Hil Hits a Homer
I suppose there’s a truth-in-advertising issue here, something deeply felt at this particular time and in places where these notes are read.
Remember the young lady from Kuwait who in 1990 stood before the world and told us how she watched helplessly while Iraqi invaders dumped babies on the nursery floor and stole their incubators? Statistics show that an Olympic pool could’ve been filled with the tears shed by her CNN audience. After the war we learned she’d made it all up. Now, when you think about it, that turns her story into theater, and pretty good theater too. I’d much rather witness somebody telling a big lie that helped start a war than watch some fear-jerking news story about Iraqi atrocities. Atrocities are a dime a dozen.
My point? If her story had been true we would’ve been getting the news at second hand and so what. But in fact we saw a story actually happening. We even acted a part in it ourselves. Now, that’s history hot off the griddle. It’s also one way art can be realer than real life.
Another reply to animadversions on Hil’s photo.
Books could be written. Books have been written, though never by photographers. (Think of Susan Sonntag.) The lesson to be learned, maybe, is that everything (including the photograph) is an object and enjoys equality before the laws of physics. Don’t mistake the ding for the ding an sich, the quiddity for the quidditas, the name for the song. Don’t commit the sin of synecdoche.

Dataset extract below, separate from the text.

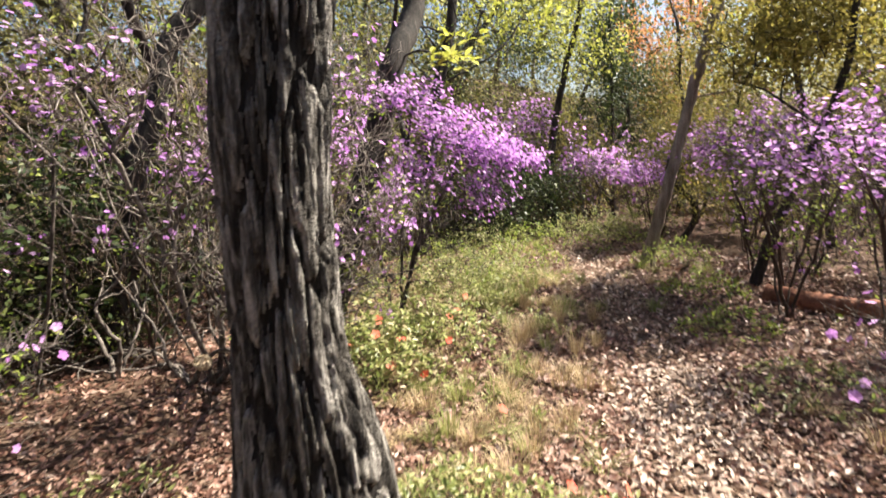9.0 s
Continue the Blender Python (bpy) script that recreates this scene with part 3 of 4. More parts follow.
azalea(0.5, 3.85, [[(0.49, 3.82), (0.49, 3.75, 0.4), (0.46, 3.6, 1.1), (0.37, 3.44, 1.65), (0.0, 3.28, 1.95), (-0.4, 3.1, 2.2)], [(0.51, 3.84), (0.5, 3.8, 0.42), (0.9, 3.95, 0.42), (1.117, 4.1, 0.48), (1.4, 4.2, 0.7)],
                    [(0.45, 3.85), (0.2, 3.5, 0.8), (-0.21, 3.03, 1.6), (-0.6, 2.85, 1.85)], [(0.5, 3.95), (0.7, 4.3, 1.1), (0.9, 4.6, 2.2)]],
       [((0.2, 3.6, 2.3), (0.8, 0.5, 0.5), 80, 0.3), ((0.6, 4.5, 1.6), (0.8, 0.6, 0.7), 90, 0.04), ((0.1, 4.2, 0.6), (0.8, 0.6, 0.5), 60, 0.05)],
       "leggy azalea with pale grey stems and few blossoms", 23, r0=0.034, bark=PALE_TWIG, rtip=0.0018, leaves=0.12, fuzz=300, dens=1.3)
azalea(1.35, 5.6, [[(1.35, 5.55), (1.4, 5.5, 0.7), (1.39, 5.5, 1.56), (1.25, 5.56, 2.37), (1.35, 5.6, 2.9)], [(1.4, 5.6), (1.9, 5.7, 1.0), (2.1, 5.8, 2.0)], [(1.2, 5.6), (0.8, 5.7, 1.2), (0.6, 5.7, 2.2)]],
       [((1.1, 5.5, 2.75), (0.9, 0.6, 0.45), 150, 0.55), ((2.0, 5.9, 1.9), (0.8, 0.6, 0.6), 110, 0.12), ((0.9, 5.8, 1.4), (1.0, 0.6, 0.8), 120, 0.05)],
       "tall twiggy azalea with purple blossoms on its crown", 24, r0=0.035, bark=PALE_TWIG, rtip=0.0016, leaves=0.15)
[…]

Hil’s visit to the Museum reminds me of a night course Chris and I took there twenty-five years ago, lessons on gems taught by a famous gemologist. Everybody loved this guy. He looked, acted and talked like a longshoreman. And he laughed at the people who brought him cut stones of great antiquity to admire. “This may be from Queen Isabella’s diadem!” He’d guffaw. “Lady, this stone was made by some volcano two hundred million years before Isa-beller was born! There’s no such things as antique gems.” He, at least, knew what the meaning of “is” was.